A. Temyiz Yoluna Başvuranlar

İlk Derece Mahkemesinin yukarıda belirtilen kararına karşı, süresi içinde taraf vekilleri temyiz isteminde bulunmuştur.

B. Temyiz Sebepleri

1. Davalı ... vekili, ağır bedensel zarar veya ölüm hâlinde manevi tazminata hükmedilebileceğini, müvekkilinin sorumluluğunun bulunmadığını, spanç sayımı yapıldığını, ameliyat sonrası çekilen filmler ve tomografilerde bir sorun tespit edilemediğini, tazminatın fahiş olduğunu ileri sürerek; kararın bozulmasına karar verilmesini talep etmiştir.
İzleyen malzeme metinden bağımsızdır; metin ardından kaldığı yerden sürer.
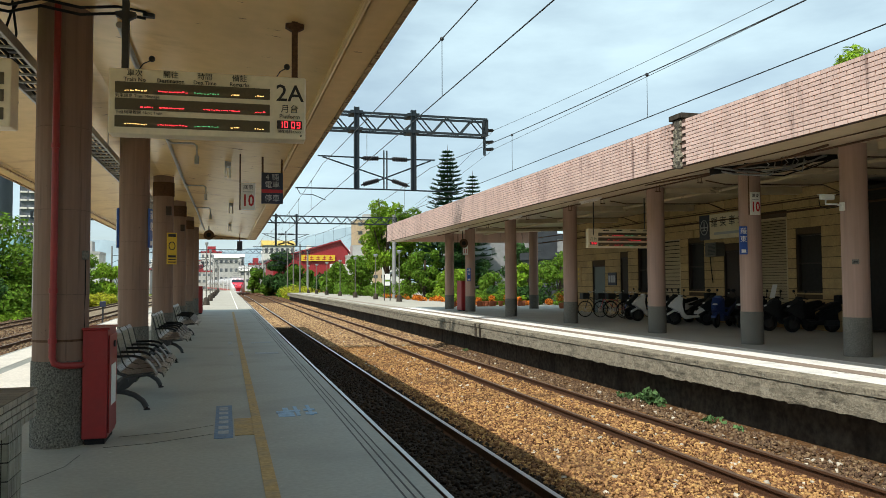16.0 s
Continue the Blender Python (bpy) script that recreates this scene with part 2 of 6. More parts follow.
    line_white=material("worn_white_line_and_sunlit", (0.80, 0.79, 0.74), 0.65, grain=30, vary=0.12, stain=2.2, stained=0.4, bump=0.02, stain_to=(0.24, 0.25, 0.24)),
    line_brown=material("brown_guide_strip", (0.29, 0.235, 0.185), 0.8, grain=40, vary=0.2, stained=0.2, bump=0.3),
    tile_pale=material("pale_glazed_tile", (0.33, 0.31, 0.25), 0.4, grain=30, vary=0.12, stain=4, stained=0.6, bump=0.06, spread=0.18),
    tile_dark=material("dark_grouted_tile", (0.14, 0.12, 0.09), 0.6, grain=30, vary=0.2, stain=4, stained=0.4, bump=0.1, spread=0.2),
    grout=material("black_tile_grout", (0.035, 0.032, 0.026), 0.95, grain=50),
    train_white=material("train_white_paint", (0.80, 0.79, 0.80), 0.3, grain=4, vary=0.02, stained=0.03, bump=0, coat=0.5),
    train_pink=material("train_pale_pink_paint", (0.8, 0.60, 0.62), 0.3, grain=4, vary=0.02, stained=0.03, bump=0, coat=0.5),
    train_red=material("train_red_paint", (0.66, 0.03, 0.055), 0.3, grain=4, vary=0.03, stained=0.03, bump=0, coat=0.5),
    train_grey=material("train_grey_skirt", (0.36, 0.35, 0.35), 0.5, grain=10, vary=0.08, stained=0.2, bump=0.03),
    train_glass=material("train_dark_glass", (0.02, 0.028, 0.042), 0.12, grain=4, vary=0.05, bump=0),
    tail=material("tail_lamp_glow", (1.0, 0.10, 0.12), 0.3, bump=0, glow=5.0),
    lamp_white=material("lamp_lens", (0.75, 0.72, 0.7), 0.2, bump=0),
    grass=material("rough_grass", (0.13, 0.17, 0.035), 0.95, grain=6, vary=0.4, stain=0.3, stained=0.4, bump=0.5, stain_to=(0.16, 0.13, 0.06)),
    earth=material("gravel_earth", (0.22, 0.17, 0.11), 0.95, grain=14, vary=0.4, stain=0.5, stained=0.4, bump=0.6, stain_to=(0.16, 0.12, 0.07)),
    bark=material("brown_bark", (0.09, 0.065, 0.045), 0.95, grain=20, vary=0.4, bump=0.6),
    leaf=leafy("broad_leaf", (0.115, 0.205, 0.02)),
    leaf_light=leafy("light_leaf", (0.20, 0.32, 0.025)),
    leaf_dark=leafy("dark_leaf", (0.04, 0.09, 0.022)),
    leaf_weed=leafy("dull_weed_leaf", (0.12, 0.215, 0.08)),
    leaf_yellow=leafy("yellow_leaf", (0.36, 0.36, 0.03)),
    needle=leafy("pine_needle", (0.030, 0.078, 0.034), 0.5, 0.15),
    flower=leafy("orange_flower", (0.62, 0.20, 0.03), 0.6),
    pot=material("terracotta_pot", (0.42, 0.14, 0.07), 0.8, grain=30, vary=0.15, stained=0.2),
    hill=material("hazy_hill", (0.27, 0.35, 0.39), 1.0, grain=0.02, vary=0.08, stain=0.004, stained=0.2, bump=0, stain_to=(0.25, 0.35, 0.42)),
    shed_red=material("red_corrugated_shed", (0.33, 0.025, 0.03), 0.5, grain=3, vary=0.08, stain=0.2, stained=0.25, bump=0.02),
    house_glass=material("hazy_window_glass", (0.10, 0.11, 0.12), 0.35, grain=0.8, vary=0.4, bump=0, spread=0.5),
    house_white=material("grubby_white_render", (0.62, 0.60, 0.56), 0.8, grain=2, vary=0.1, stain=0.2, stained=0.35, bump=0.05, stain_to=(0.3, 0.29, 0.27)),
    house_grey=material("grey_render", (0.26, 0.26, 0.255), 0.8, grain=2, vary=0.12, stain=0.2, stained=0.35, bump=0.05),
    house_pale=material("pale_cement_render", (0.44, 0.43, 0.40), 0.8, grain=2, vary=0.12, stain=0.3, stained=0.4, bump=0.05, stain_to=(0.22, 0.21, 0.2)),
    house_tan=material("tan_tiled_facade", (0.50, 0.37, 0.24), 0.8, grain=2, vary=0.1, stain=0.2, stained=0.25, bump=0.05),
    house_dark=material("slate_grey_tower", (0.1, 0.115, 0.14), 0.6, grain=2, vary=0.1, stain=0.2, stained=0.2, bump=0.05),
    house_slate=material("dark_slate_render", (0.045, 0.05, 0.055), 0.8, grain=2, vary=0.15, stain=0.4, stained=0.4, bump=0.05),
    house_aqua=material("pale_turquoise_wall", (0.28, 0.47, 0.50), 0.7, grain=2, vary=0.08, stain=0.4, stained=0.25, bump=0.05),
    roof_yellow=material("yellow_sheet_roof", (0.65, 0.43, 0.06), 0.5, grain=3, vary=0.08, stained=0.2, bump=0.02),
    roof_grey=material("grey_sheet_roof", (0.4, 0.39, 0.37), 0.6, grain=3, vary=0.1, stain=0.3, stained=0.3, bump=0.02),
    scooter_white=material("white_scooter_plastic", (0.62, 0.62, 0.6), 0.3, bump=0, coat=0.3),
    scooter_blue=material("blue_scooter_plastic", (0.02, 0.05, 0.2), 0.3, bump=0, coat=0.3),
    scooter_dark=material("black_scooter_plastic", (0.012, 0.012, 0.013), 0.6, bump=0),
)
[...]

2. Davacılar vekili, manevi tazminatın daha yüksek verilmesi gerektiğini ileri sürerek; kararın bozulmasına karar verilmesini talep etmiştir.
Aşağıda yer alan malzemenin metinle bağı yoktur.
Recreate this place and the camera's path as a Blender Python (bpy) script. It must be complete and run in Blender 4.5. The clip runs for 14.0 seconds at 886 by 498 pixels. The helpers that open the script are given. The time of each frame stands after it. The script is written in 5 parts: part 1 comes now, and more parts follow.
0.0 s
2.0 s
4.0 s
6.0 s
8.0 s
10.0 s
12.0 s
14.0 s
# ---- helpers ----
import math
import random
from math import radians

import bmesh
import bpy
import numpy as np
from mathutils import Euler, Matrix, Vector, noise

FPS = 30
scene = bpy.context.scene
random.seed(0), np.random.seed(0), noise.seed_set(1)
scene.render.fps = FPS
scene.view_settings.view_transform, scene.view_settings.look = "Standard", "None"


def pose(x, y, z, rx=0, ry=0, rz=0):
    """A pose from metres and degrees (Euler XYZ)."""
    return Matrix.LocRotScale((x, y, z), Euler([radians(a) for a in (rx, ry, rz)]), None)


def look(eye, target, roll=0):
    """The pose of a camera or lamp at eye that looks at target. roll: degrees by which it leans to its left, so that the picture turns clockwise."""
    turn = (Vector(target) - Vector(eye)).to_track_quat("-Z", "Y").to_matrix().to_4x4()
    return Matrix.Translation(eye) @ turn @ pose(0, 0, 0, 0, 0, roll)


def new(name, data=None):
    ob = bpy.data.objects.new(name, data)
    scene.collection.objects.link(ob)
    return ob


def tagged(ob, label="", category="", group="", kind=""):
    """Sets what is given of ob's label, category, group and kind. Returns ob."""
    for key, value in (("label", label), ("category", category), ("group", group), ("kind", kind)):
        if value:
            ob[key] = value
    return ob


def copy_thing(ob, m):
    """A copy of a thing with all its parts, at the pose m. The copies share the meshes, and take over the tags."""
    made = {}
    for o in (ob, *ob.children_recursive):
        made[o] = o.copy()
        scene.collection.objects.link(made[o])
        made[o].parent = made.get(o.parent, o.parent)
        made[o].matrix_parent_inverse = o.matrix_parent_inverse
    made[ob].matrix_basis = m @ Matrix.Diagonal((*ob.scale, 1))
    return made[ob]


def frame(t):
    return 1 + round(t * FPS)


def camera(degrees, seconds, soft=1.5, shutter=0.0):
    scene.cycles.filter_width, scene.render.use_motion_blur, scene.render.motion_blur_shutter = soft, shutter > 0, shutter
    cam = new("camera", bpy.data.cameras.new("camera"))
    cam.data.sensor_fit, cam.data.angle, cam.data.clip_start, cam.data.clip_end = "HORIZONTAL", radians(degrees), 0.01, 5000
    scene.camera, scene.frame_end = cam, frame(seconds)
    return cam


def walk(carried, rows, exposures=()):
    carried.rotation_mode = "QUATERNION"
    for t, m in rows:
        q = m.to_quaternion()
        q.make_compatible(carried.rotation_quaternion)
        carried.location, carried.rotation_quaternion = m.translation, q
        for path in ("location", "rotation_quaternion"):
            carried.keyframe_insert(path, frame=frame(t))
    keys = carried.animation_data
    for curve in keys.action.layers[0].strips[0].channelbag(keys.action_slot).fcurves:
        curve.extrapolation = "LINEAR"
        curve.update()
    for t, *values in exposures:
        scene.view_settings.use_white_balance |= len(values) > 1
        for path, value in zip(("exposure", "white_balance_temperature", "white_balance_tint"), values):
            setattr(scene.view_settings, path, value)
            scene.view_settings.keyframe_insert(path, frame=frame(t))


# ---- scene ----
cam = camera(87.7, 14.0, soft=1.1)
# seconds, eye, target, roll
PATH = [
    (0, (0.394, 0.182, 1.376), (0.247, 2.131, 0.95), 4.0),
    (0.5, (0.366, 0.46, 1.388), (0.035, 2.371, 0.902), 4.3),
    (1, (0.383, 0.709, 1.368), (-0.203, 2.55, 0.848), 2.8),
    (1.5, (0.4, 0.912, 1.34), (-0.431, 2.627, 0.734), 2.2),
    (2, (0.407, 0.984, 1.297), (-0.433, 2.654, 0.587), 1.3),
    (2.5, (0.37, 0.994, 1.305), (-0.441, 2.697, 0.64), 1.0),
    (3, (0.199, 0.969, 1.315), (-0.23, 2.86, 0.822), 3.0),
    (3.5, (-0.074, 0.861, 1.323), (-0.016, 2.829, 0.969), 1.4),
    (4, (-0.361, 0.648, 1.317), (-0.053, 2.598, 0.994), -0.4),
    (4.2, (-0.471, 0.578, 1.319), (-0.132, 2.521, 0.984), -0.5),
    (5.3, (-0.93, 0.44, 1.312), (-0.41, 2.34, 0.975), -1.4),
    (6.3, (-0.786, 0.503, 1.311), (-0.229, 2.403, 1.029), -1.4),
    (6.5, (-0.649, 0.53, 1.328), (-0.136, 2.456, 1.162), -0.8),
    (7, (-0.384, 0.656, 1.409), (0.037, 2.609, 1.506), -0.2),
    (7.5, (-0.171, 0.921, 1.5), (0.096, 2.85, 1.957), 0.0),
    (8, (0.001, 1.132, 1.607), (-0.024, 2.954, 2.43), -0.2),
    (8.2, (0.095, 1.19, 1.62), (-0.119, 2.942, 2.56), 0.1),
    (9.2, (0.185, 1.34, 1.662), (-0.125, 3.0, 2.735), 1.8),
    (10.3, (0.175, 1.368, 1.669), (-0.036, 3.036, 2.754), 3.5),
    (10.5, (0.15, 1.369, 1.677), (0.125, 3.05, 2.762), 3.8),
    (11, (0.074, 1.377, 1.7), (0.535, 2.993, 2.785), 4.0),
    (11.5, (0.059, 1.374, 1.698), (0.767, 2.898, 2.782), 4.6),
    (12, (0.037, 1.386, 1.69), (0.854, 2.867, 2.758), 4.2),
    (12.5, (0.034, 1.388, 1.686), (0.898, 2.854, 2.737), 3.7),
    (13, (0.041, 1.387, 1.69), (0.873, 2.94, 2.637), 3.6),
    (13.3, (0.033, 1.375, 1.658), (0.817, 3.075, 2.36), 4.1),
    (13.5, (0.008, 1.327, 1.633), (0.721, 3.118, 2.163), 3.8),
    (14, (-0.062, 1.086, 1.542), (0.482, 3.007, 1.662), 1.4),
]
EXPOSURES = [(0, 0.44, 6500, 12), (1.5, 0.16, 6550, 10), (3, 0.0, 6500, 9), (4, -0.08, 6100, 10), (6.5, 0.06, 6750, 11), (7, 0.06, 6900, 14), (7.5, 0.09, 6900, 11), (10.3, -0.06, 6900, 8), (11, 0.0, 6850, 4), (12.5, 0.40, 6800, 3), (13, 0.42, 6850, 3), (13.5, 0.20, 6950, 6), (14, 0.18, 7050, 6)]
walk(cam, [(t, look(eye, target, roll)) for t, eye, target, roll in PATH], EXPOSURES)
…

3. Davalı..........,Özel Sağlık Hiz. A.Ş. vekili, ağır bedensel zarar veya ölüm hâlinde manevi tazminata hükmedilebileceğini, müvekkilinin sorumluluğunun bulunmadığını, spanç sayımı yapıldığını, ameliyat sonrası çekilen filmler ve tomografilerde bir sorun tespit edilemediğini, tazminatın fahiş olduğunu ileri sürerek; kararın bozulmasına karar verilmesini talep etmiştir.

C. Gerekçe

1. Uyuşmazlık ve Hukuki Nitelendirme

Uyuşmazlık, asıl davada vekalet görevinin kötüye kullanılması ve ayıplı hizmet nedeniyle manevi tazminat istemine ilişkindir.

2. İlgili Hukuk

1. 6098 sayılı Türk Borçlar Kanunu'nun 502 nci maddesi.
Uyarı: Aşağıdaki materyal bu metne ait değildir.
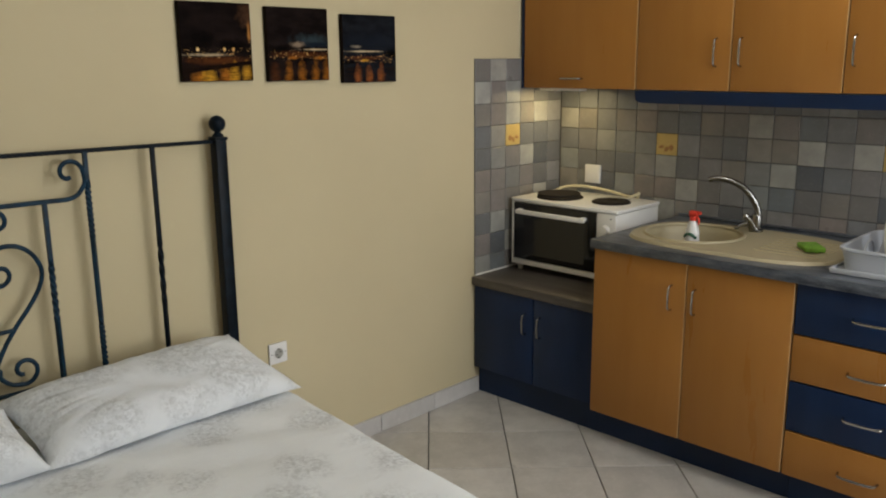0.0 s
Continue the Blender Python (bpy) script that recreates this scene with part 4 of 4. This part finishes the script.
cup = part("cutlery_cup", block(3.00, 3.075, -1.66, -1.575, RZ + 0.006, RZ + 0.105, bevel=0.006), M_RACK, rack)
for k, (dx, dy, lean) in enumerate(((0.015, 0.02, 0.02), (0.035, 0.045, -0.02), (0.05, 0.03, 0.03))):
    f = thing("fork", (3.00 + dx, -1.66 + dy, RZ + 0.11), "stainless cutlery handle standing in the dish rack", "cutlery", "cutlery in the rack")
    part("shaft", sweep(bmesh.new(), [(3.00 + dx, -1.66 + dy, RZ + 0.106), (3.00 + dx - lean, -1.66 + dy + lean, RZ + 0.165)], 0.005, 6), M_STEEL, f)
for k in range(3):
    y = -1.64 - 0.045 * k
    pl = new("plate", finish(lathe(bmesh.new(), [(0.05, -0.004), (0.075, 0.0), (0.088, 0.008), (0.089, 0.011), (0.073, 0.004), (0.05, 0.0)], (2.86, y, RZ + 0.094), 28, Matrix.Rotation(radians(82), 4, "X")), "plate", M_ENAMEL))
    tagged(pl, "white plate standing upright in the dish rack", "plate", "plates in the rack")

# small oven with two hotplates on the low worktop
OX0, OX1, OY0, OY1, OZ0, OZ1 = 2.930, 3.262, -0.036, -0.590, 0.578, 0.884
oven = thing("tabletop_oven", ((OX0 + OX1) / 2, (OY0 + OY1) / 2, 0.551), "white tabletop oven with black glass door and two hotplates", "oven")
part("body", block(OX0 + 0.012, OX1, OY1, OY0, OZ0, OZ1 - 0.018, bevel=0.006), M_ENAMEL, oven)
part("hob_top", block(OX0 - 0.002, OX1 + 0.004, OY1 - 0.004, OY0 + 0.004, OZ1 - 0.0175, OZ1, bevel=0.006), M_ENAMEL, oven)
bm = block(OX0, OX0 + 0.0115, OY0 - 0.016, OY0, OZ0 + 0.002, OZ1 - 0.019, bevel=0.002)
box(bm, OX0, OX0 + 0.0115, OY1, OY0 - 0.0165, OZ0 + 0.002, OZ0 + 0.028, bevel=0.003)
part("front_frame", bm, M_ENAMEL, oven)
door = part("door", block(OX0 - 0.006, OX0 + 0.0115, -0.494, OY0 - 0.017, OZ0 + 0.029, OZ1 - 0.020, bevel=0.003), M_BLACKGLASS, oven, "black glass oven door")
part("door_window", block(OX0 - 0.0075, OX0 - 0.0062, -0.440, -0.110, OZ0 + 0.055, OZ1 - 0.085, bevel=0.0005, seg=1), M_BLACKGLASS, door)
bm = block(OX0 - 0.036, OX0 - 0.022, -0.452, -0.082, OZ1 - 0.066, OZ1 - 0.046, bevel=0.005)
for y in (-0.437, -0.097):
    box(bm, OX0 - 0.024, OX0 - 0.0062, y - 0.012, y + 0.012, OZ1 - 0.060, OZ1 - 0.044, bevel=0.004)
part("door_handle", bm, M_ENAMEL, door, "white bar handle")
panel = part("control_panel", block(OX0 - 0.003, OX0 + 0.0115, OY1, -0.4955, OZ0 + 0.029, OZ1 - 0.020, bevel=0.003), M_ENAMEL, oven)
for z in (0.640, 0.720, 0.800):
    part("dial", lathe(bmesh.new(), [(0.019, 0.0), (0.019, 0.006), (0.016, 0.018), (0.014, 0.020)], (OX0 - 0.003, -0.542, z), 20, Matrix.Rotation(radians(-90), 4, "Y")), M_ENAMEL, panel)
part("indicator", lathe(bmesh.new(), [(0.003, 0.0), (0.003, 0.002)], (OX0 - 0.003, -0.565, 0.846), 10, Matrix.Rotation(radians(-90), 4, "Y")), M_DARK, panel)
for x, y, r in ((3.065, -0.205, 0.098), (3.095, -0.455, 0.078)):
    hp = part("hotplate", lathe(bmesh.new(), [(r + 0.006, 0.0), (r + 0.006, 0.004), (r, 0.005), (r, 0.008), (r - 0.006, 0.010), (0.02, 0.0095), (0.018, 0.008)], (x, y, OZ1), 36), M_HOTPLATE, oven, "dark round cast-iron hotplate")
for x in (OX0 + 0.03, OX1 - 0.03):
    for y in (OY0 - 0.03, OY1 + 0.03):
        part("foot", lathe(bmesh.new(), [(0.012, 0.5515), (0.014, 0.580)], (x, y, 0), 14), M_ENAMEL, oven)
part("plate_lid", lathe(bmesh.new(), [(0.094, 0.0105), (0.098, 0.013), (0.096, 0.018), (0.03, 0.020)], (3.075, -0.190, OZ1), 36), M_HOTPLATE, oven, "thick dark disc resting on the hotplate")
part("power_cable", sweep(bmesh.new(), smooth_line([(3.17, -0.105, OZ1 + 0.012), (3.20, -0.14, OZ1 + 0.028), (3.21, -0.22, OZ1 + 0.036), (3.22, -0.33, OZ1 + 0.030), (3.215, -0.43, OZ1 + 0.018), (3.20, -0.48, OZ1 + 0.014), (3.24, -0.50, OZ1 + 0.024), (3.272, -0.48, OZ1 + 0.012), (3.280, -0.46, OZ1 - 0.06)], 6), 0.0062, 8), M_CABLE, oven, "cream flex looped over the hob")

# wall cupboards
UX, UZ, UH = 3.020, 1.366, 2.06
GROUP = "wall cupboards"
first = thing("wall_cupboard", ((UX + EAST) / 2, -0.30, UZ), "orange beech wall cupboard with flap door and navy side", "cabinet", GROUP)
part("carcass", block(UX + 0.0195, EAST - 0.004, -0.595, -0.022, UZ + 0.001, UH), M_BEECH, first)
part("side_panel", block(UX - 0.001, EAST - 0.004, -0.0205, -0.010, UZ, UH), M_NAVY, first, "navy side panel")
d = front("flap_door", -0.022, -0.596, UZ, UH, UX, M_BEECH, first)
handle((UX, -0.232, 1.410), (UX, -0.338, 1.410), (-0.024, 0, 0), d)
for y0, y1, hy in ((-0.597, -0.992, -0.935), (-0.992, -1.393, -1.032), (-1.393, -1.795, -1.426), (-1.795, -2.20, -2.16)):
    cup = thing("wall_cupboard", ((UX + EAST) / 2, (y0 + y1) / 2, UZ), "orange beech wall cupboard with an upright chrome handle", "cabinet", GROUP)
    part("carcass", block(UX + 0.0195, EAST - 0.004, y1 + 0.0005, y0 - 0.0005, UZ + 0.001, UH), M_BEECH, cup)
    d = front("door", y0, y1, UZ, UH, UX, M_BEECH, cup)
    handle((UX, hy, 1.560), (UX, hy, 1.458), (-0.024, 0, 0), d)
bm = slab(bmesh.new(), [(-0.597, UZ - 0.001), (-2.20, UZ - 0.001), (-2.20, UZ - 0.050), (-0.640, UZ - 0.050), (-0.612, UZ - 0.046), (-0.600, UZ - 0.034)], 0.0, 0.022)
bmesh.ops.transform(bm, matrix=Matrix(((0, 0, 1, UX - 0.004), (1, 0, 0, 0), (0, 1, 0, 0), (0, 0, 0, 1))), verts=bm.verts)
pelmet = new("pelmet", finish(bm, "pelmet", M_NAVY))
tagged(pelmet, "navy light pelmet with rounded corner under the cupboards", "pelmet")
striplamp = thing("strip_lamp", (3.13, -0.16, UZ), "small lit strip lamp under the wall cupboard", "lamp")
part("housing", block(3.10, 3.16, -0.27, -0.05, UZ - 0.012, UZ - 0.0005, bevel=0.002), M_ENAMEL, striplamp)

# ---- tiles: wall and floor pieces, sharing their meshes ----


def tile_mesh(name, w, h, thick, chamfer, material):
    """A cushion-edged tile lying in x and y, its face up."""
    a, b, c = w / 2, h / 2, chamfer
    ring0 = [(-a, -b, 0), (a, -b, 0), (a, b, 0), (-a, b, 0)]
    ring1 = [(x, y, thick - c * 0.7) for x, y, _ in ring0]
    ring2 = [(math.copysign(abs(x) - c, x), math.copysign(abs(y) - c, y), thick) for x, y, _ in ring0]
    faces = [(k, (k + 1) % 4, 4 + (k + 1) % 4, 4 + k) for k in range(4)] + [(4 + k, 4 + (k + 1) % 4, 8 + (k + 1) % 4, 8 + k) for k in range(4)] + [(8, 9, 10, 11)]
    me = bpy.data.meshes.new(name)
    me.from_pydata(ring0 + ring1 + ring2, [], faces)
    me.materials.append(material)
    return me


def piece(name, mesh, m, parent):
    ob = new(name, mesh)
    ob.parent = parent
    ob.matrix_basis = m
    return ob


rng = random.Random(5)
TW, TH, TTHICK = 0.1015, 0.0957, 0.0075
wall_tile = tile_mesh("wall_tile", TW - 0.003, TH - 0.003, TTHICK, 0.0013, M_WALLTILE)
decor_tile = tile_mesh("decor_tile", TW - 0.003, TH - 0.003, TTHICK, 0.0013, M_YELLOWTILE)
NX0, NTOP = 2.712, 1.496
structure("grout_bed", block(NX0 + 0.001, EAST - 0.0005, -0.0035, -0.0005, 0.552, NTOP), M_GROUT, "grey grout behind the wall tiles", "grout")
structure("grout_bed", block(EAST - 0.0035, EAST - 0.0005, -2.50, -0.0045, 0.552, UZ + 0.02), M_GROUT, "grey grout behind the wall tiles", "grout")


def decor(m, parent):
    t = piece("tile", decor_tile, m, parent)
    for k in range(3):
        me = bpy.data.meshes.new("fruit")
        pts = [(0.012 * math.cos(2 * math.pi * j / 10) * (1 - 0.2 * k), 0.014 * math.sin(2 * math.pi * j / 10), TTHICK + 0.0006) for j in range(10)]
        me.from_pydata(pts, [], [tuple(range(10))])
        me.materials.append(M_DECOR)
        piece("fruit", me, pose((-0.022, 0.0, 0.024)[k], (-0.014, -0.021, -0.012)[k], 0, 0, 0, 40 * k), t)


for i in range(6):
    for j in range(10):
        x, z = NX0 + TW * (i + 0.5), NTOP - TH * (j + 0.5)
        tilt = pose(x, -0.0015, z, 90 + rng.uniform(-0.5, 0.5), 0, 0) @ pose(0, 0, 0, rng.uniform(-0.4, 0.4), rng.uniform(-0.5, 0.5), rng.choice((0, 180)))
        if (i, j) == (2, 3):
            decor(pose(x, -0.0015, z, 90, 0, 0), wall_n)
        else:
            piece("tile", wall_tile, tilt, wall_n)
ETOP = 1.0775 + 3 * TH
for i in range(24):
    for j in range(9):
        y, z = -0.010 - 0.1033 * (i + 0.5), ETOP - TH * (j + 0.5)
        if y < -0.66 and z < WT - 0.02:
            continue
        face = Matrix.Translation((EAST - 0.0015, y, z)) @ Matrix(((0, 0, -1, 0), (1, 0, 0, 0), (0, 1, 0, 0), (0, 0, 0, 1))) @ Matrix.Diagonal((1.018, 1, 1, 1))
        if (i, j) in ((5, 2), (14, 2), (22, 2)):
            decor(face, wall_e)
        else:
            piece("tile", wall_tile, face @ pose(0, 0, 0, rng.uniform(-0.5, 0.5), rng.uniform(-0.5, 0.5), rng.choice((0, 180))), wall_e)
t = thing("power_socket", (EAST - 0.009, -0.205, 0.965), "white blank socket plate on the grey kitchen tiles", "socket")
part("plate", block(EAST - 0.021, EAST - 0.0095, -0.247, -0.163, 0.922, 1.008, bevel=0.003), M_PLASTIC, t)

P = 0.312
floor_tile = tile_mesh("floor_tile", P - 0.005, P - 0.005, 0.006, 0.0015, M_FLOORTILE)
c45 = math.sqrt(0.5)
for i in range(-16, 17):
    for j in range(-16, 17):
        x, y = 2.480 + P * c45 * (i + j + 1), -0.380 + P * c45 * (j - i)
        if WEST - 0.1 < x < EAST + 0.1 and SOUTH - 0.1 < y < 0.1:
            piece("tile", floor_tile, pose(x, y, -0.0058, 0, 0, 45 + 90 * rng.randrange(4)), floor_ob)
seal = new("sealant_strip", finish(block(NX0, EAST - 0.012, -0.0125, -0.0085, 0.5515, 0.560, bevel=0.0015), "sealant_strip", M_ENAMEL))
tagged(seal, "white sealant bead between low worktop and tiles", "trim", kind="structure")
2. 09.05.1960 tarihli ve 21/9 sayılı ve 04.02.1959 tarihli ve 13/5 sayılı Yargıtay İçtihadı Birleştirme kararları.

3. Değerlendirme

Temyizen incelenen karar, tarafların iddia, savunma ve dayandıkları belgelere, uyuşmazlığa uygulanması gereken hukuk kuralları ile hukuki ilişkinin nitelendirilmesine, dava şartlarına, yargılama ve ispat kuralları ile kararda belirtilen gerekçelere, dosya kapsamında aldırılan bilirkişi raporlarının denetime elverişli ve bozmaya uygun karar verilmiş olmasına göre, taraf vekilleri tarafından ileri sürülen temyiz itirazlarının reddi ile kararın onanması gerekmektedir.

VII. KARAR

Açıklanan sebeplerle,

Temyiz olunan İlk Derece Mahkemesi kararının (asıl dava yönünden) 6100 sayılı Kanun'un 370 inci maddesinin birinci fıkrası uyarınca ONANMASINA,

17.100,00 TL Yargıtay duruşması vekalet ücretinin asıl ve birleşen davada davalı ...'den alınıp, asıl ve birleşen davada davacılara verilmesine,

Aşağıda yazılı bakiye temyiz harçlarının temyiz edenlere yükletilmesine,

Dosyanın İlk Derece Mahkemesine, kararın bir örneğinin Bölge Adliye Mahkemesine gönderilmesine,

12.02.2024 tarihinde oybirliği ile karar verildi.